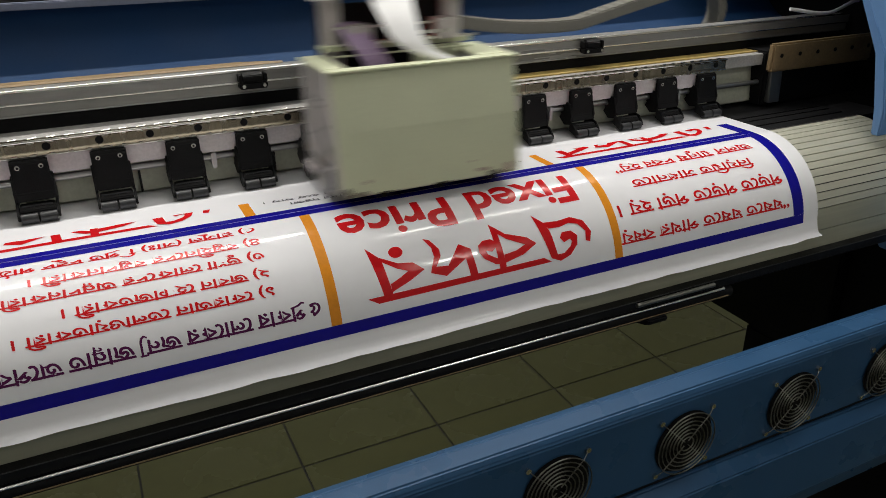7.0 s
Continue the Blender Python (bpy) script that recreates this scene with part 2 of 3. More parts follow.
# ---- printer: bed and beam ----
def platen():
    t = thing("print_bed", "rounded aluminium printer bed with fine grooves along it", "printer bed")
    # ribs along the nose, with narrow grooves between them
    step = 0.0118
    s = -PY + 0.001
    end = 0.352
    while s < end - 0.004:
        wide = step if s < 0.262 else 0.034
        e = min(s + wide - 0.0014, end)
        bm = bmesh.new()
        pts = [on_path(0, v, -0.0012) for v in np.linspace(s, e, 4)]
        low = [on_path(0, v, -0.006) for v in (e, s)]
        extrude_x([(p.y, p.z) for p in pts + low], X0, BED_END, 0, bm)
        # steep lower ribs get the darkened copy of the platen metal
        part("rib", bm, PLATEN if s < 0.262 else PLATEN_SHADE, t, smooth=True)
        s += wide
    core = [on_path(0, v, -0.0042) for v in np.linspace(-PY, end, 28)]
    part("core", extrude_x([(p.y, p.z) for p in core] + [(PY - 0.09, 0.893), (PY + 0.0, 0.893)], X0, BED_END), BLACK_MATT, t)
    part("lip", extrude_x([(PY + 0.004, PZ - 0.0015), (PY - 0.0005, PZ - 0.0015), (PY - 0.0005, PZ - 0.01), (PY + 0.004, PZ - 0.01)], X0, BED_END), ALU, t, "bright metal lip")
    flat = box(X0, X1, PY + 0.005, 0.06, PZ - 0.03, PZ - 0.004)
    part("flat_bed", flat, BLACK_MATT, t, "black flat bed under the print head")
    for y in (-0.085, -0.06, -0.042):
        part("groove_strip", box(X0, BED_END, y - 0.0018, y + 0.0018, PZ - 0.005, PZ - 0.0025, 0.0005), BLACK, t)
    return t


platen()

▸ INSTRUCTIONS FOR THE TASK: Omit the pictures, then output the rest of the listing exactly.

▸ RESPONSE TO THE TASK:
7.0 s
Continue the Blender Python (bpy) script that recreates this scene with part 2 of 3. More parts follow.
# ---- printer: bed and beam ----
def platen():
    t = thing("print_bed", "rounded aluminium printer bed with fine grooves along it", "printer bed")
    # ribs along the nose, with narrow grooves between them
    step = 0.0118
    s = -PY + 0.001
    end = 0.352
    while s < end - 0.004:
        wide = step if s < 0.262 else 0.034
        e = min(s + wide - 0.0014, end)
        bm = bmesh.new()
        pts = [on_path(0, v, -0.0012) for v in np.linspace(s, e, 4)]
        low = [on_path(0, v, -0.006) for v in (e, s)]
        extrude_x([(p.y, p.z) for p in pts + low], X0, BED_END, 0, bm)
        # steep lower ribs get the darkened copy of the platen metal
        part("rib", bm, PLATEN if s < 0.262 else PLATEN_SHADE, t, smooth=True)
        s += wide
    core = [on_path(0, v, -0.0042) for v in np.linspace(-PY, end, 28)]
    part("core", extrude_x([(p.y, p.z) for p in core] + [(PY - 0.09, 0.893), (PY + 0.0, 0.893)], X0, BED_END), BLACK_MATT, t)
    part("lip", extrude_x([(PY + 0.004, PZ - 0.0015), (PY - 0.0005, PZ - 0.0015), (PY - 0.0005, PZ - 0.01), (PY + 0.004, PZ - 0.01)], X0, BED_END), ALU, t, "bright metal lip")
    flat = box(X0, X1, PY + 0.005, 0.06, PZ - 0.03, PZ - 0.004)
    part("flat_bed", flat, BLACK_MATT, t, "black flat bed under the print head")
    for y in (-0.085, -0.06, -0.042):
        part("groove_strip", box(X0, BED_END, y - 0.0018, y + 0.0018, PZ - 0.005, PZ - 0.0025, 0.0005), BLACK, t)
    return t


platen()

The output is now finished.